In the background, of course, is the almost mythic figure of the King, and the increasingly fruitless attempts of Alan and his team to present their hologram. The King’s presence is always imminent, but never confirmed—he’ll be here, Alan is assured, but no one can say when. Every day, Alan and his young associates—whom, he knows, see him as rather useless—set up their equipment in a huge, sweltering tent with poor air conditioning and a non-existent WiFi signal, achingly close to the slick offices in the centre of KAEK. Their daily ritual of waiting takes on an almost fable-like quality, with the King an emblem of their desire to succeed—or even just survive—in this uncertain new climate.

Nonetheless, for all that it purportedly represents, Reliant’s fancy hologram is just that: an empty space, just like the lonely stretches of desert that surround the bland, bright, unfinished architecture of KAEK. It’s symbolic, perhaps, of what Alan feels he may have become—a nothing—and of the strange new market we’ve created for ourselves, where our labour is outsourced, and our money has become more of a concept than a reality, tied up in credit ratings and derivatives and houses that won’t sell. ‘The age of machines holding dominion over man had come’, Alan reflects. ‘Most people did not want to make decisions. And too many of the people who could make decisions had decided to cede them to machines.’

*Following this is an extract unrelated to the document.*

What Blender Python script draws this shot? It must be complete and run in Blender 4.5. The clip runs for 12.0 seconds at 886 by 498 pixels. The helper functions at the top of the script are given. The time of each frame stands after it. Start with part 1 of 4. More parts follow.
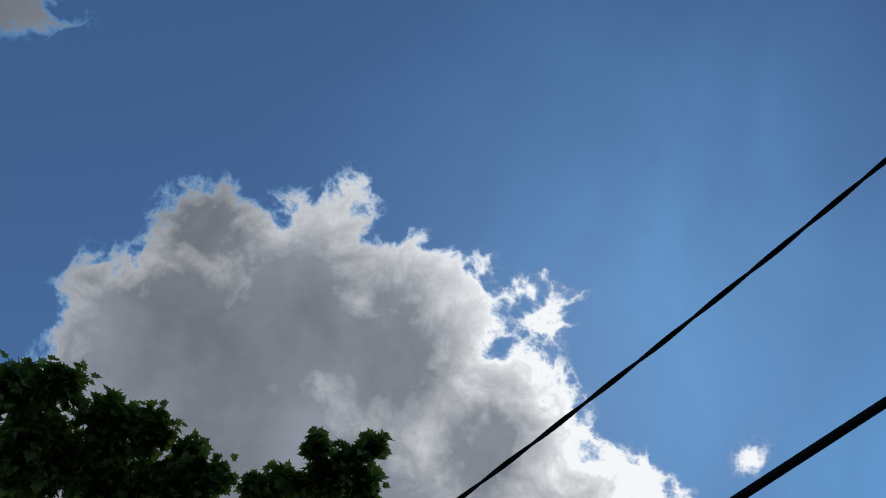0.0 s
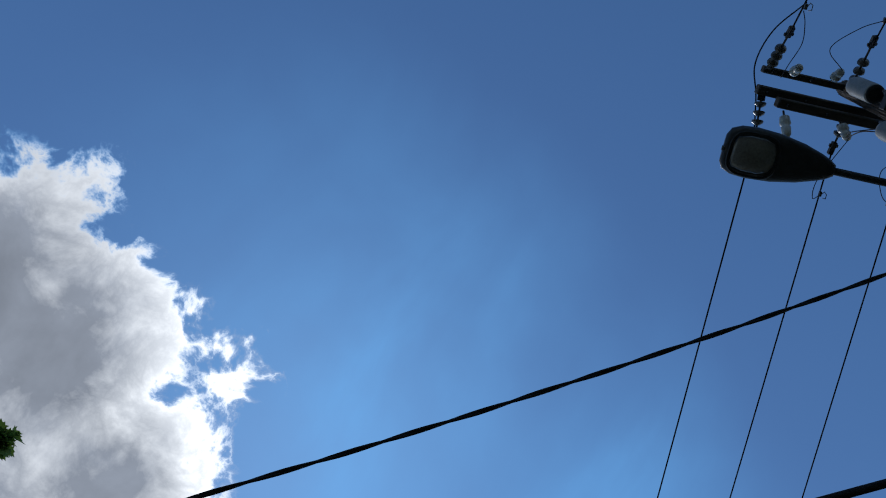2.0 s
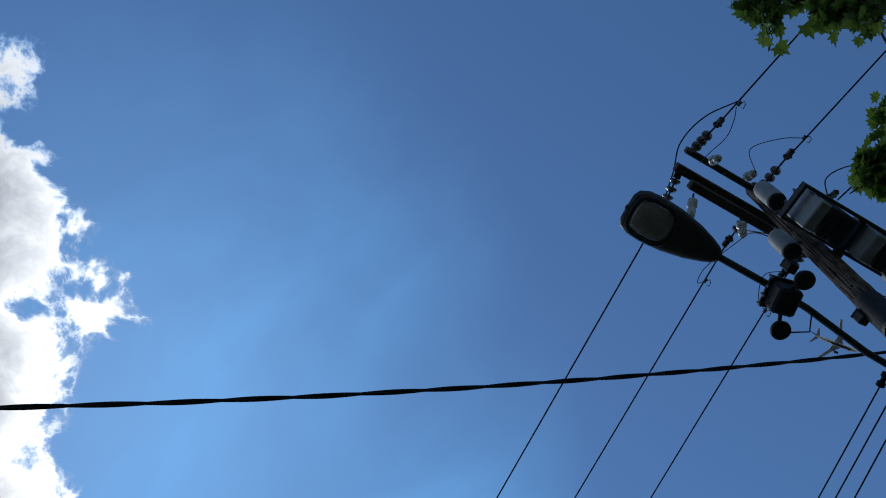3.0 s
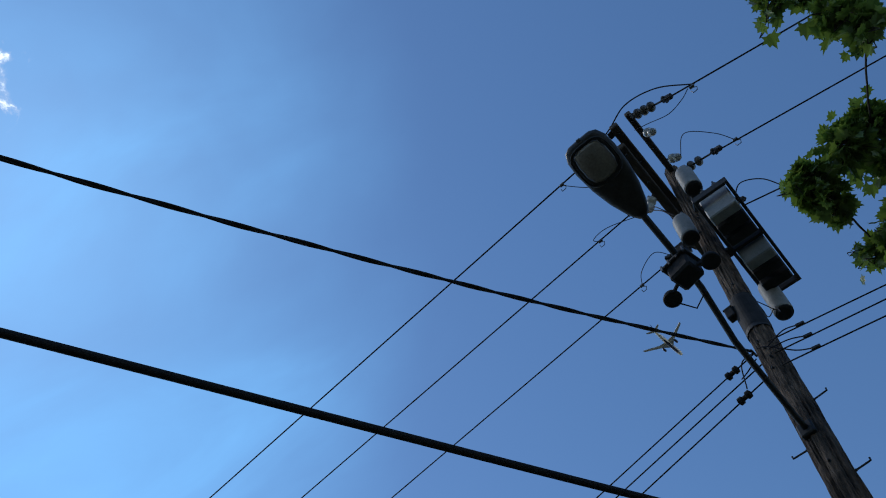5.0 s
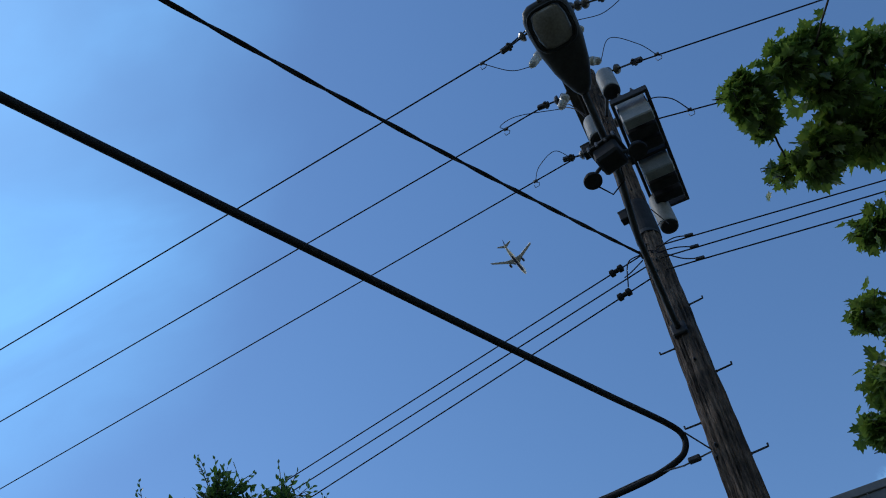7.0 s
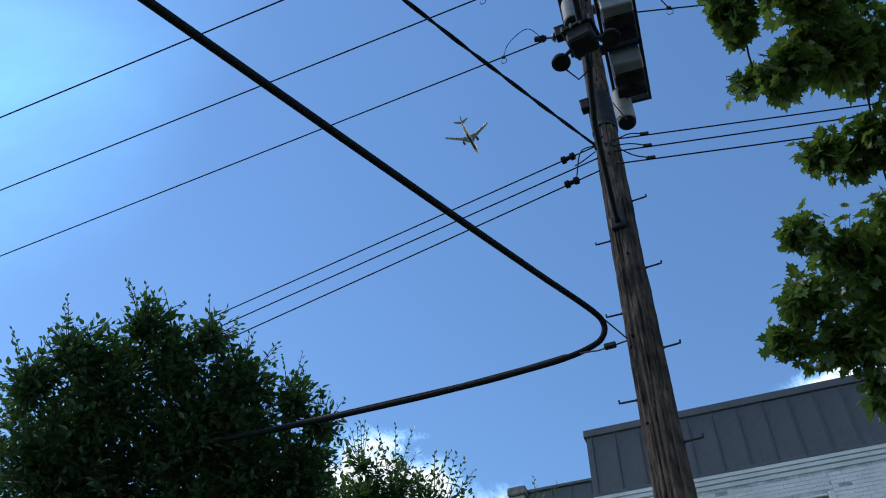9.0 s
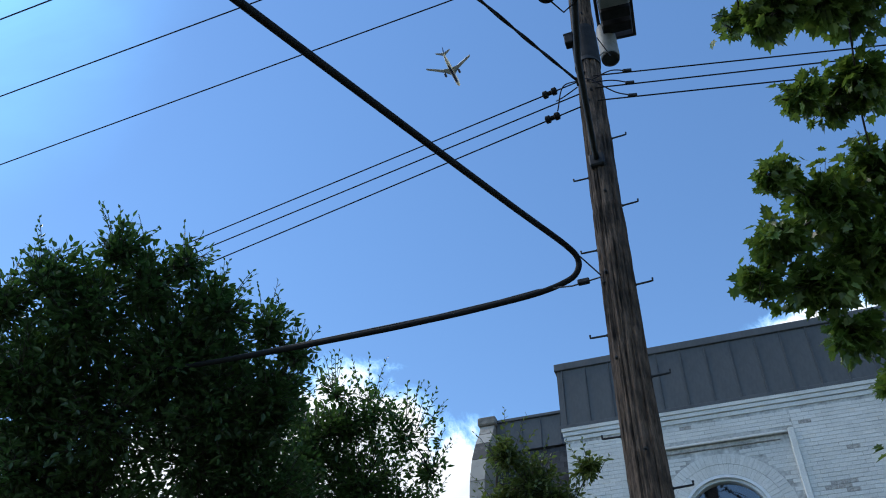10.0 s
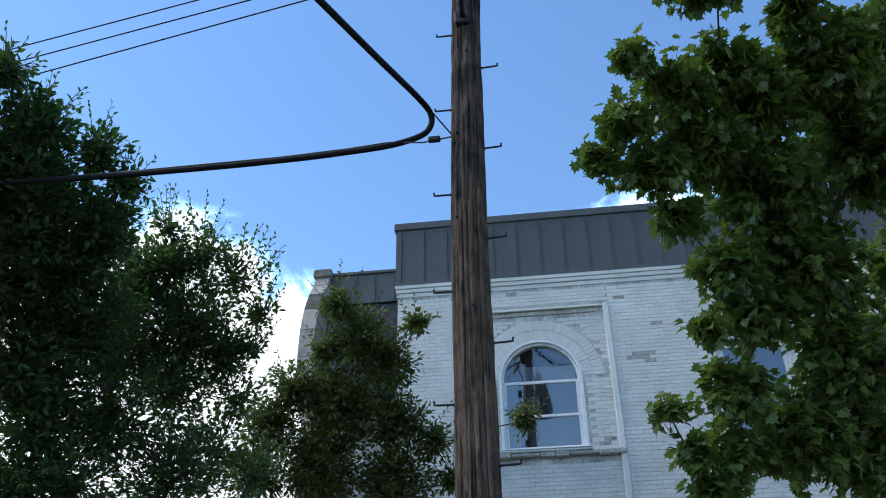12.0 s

But for all these penetrating observations about our world, A Hologram for the King is Alan’s story: it’s about his need, his failure, and his very fumbling human attempt at redemption. Eggers’ finely tuned rendering of Alan’s character, and the familiarity of his plight, are what make this such a meaningful and poignant read. The novel’s well-judged conclusion implies that there are no simple solutions—not for Alan, and not for us.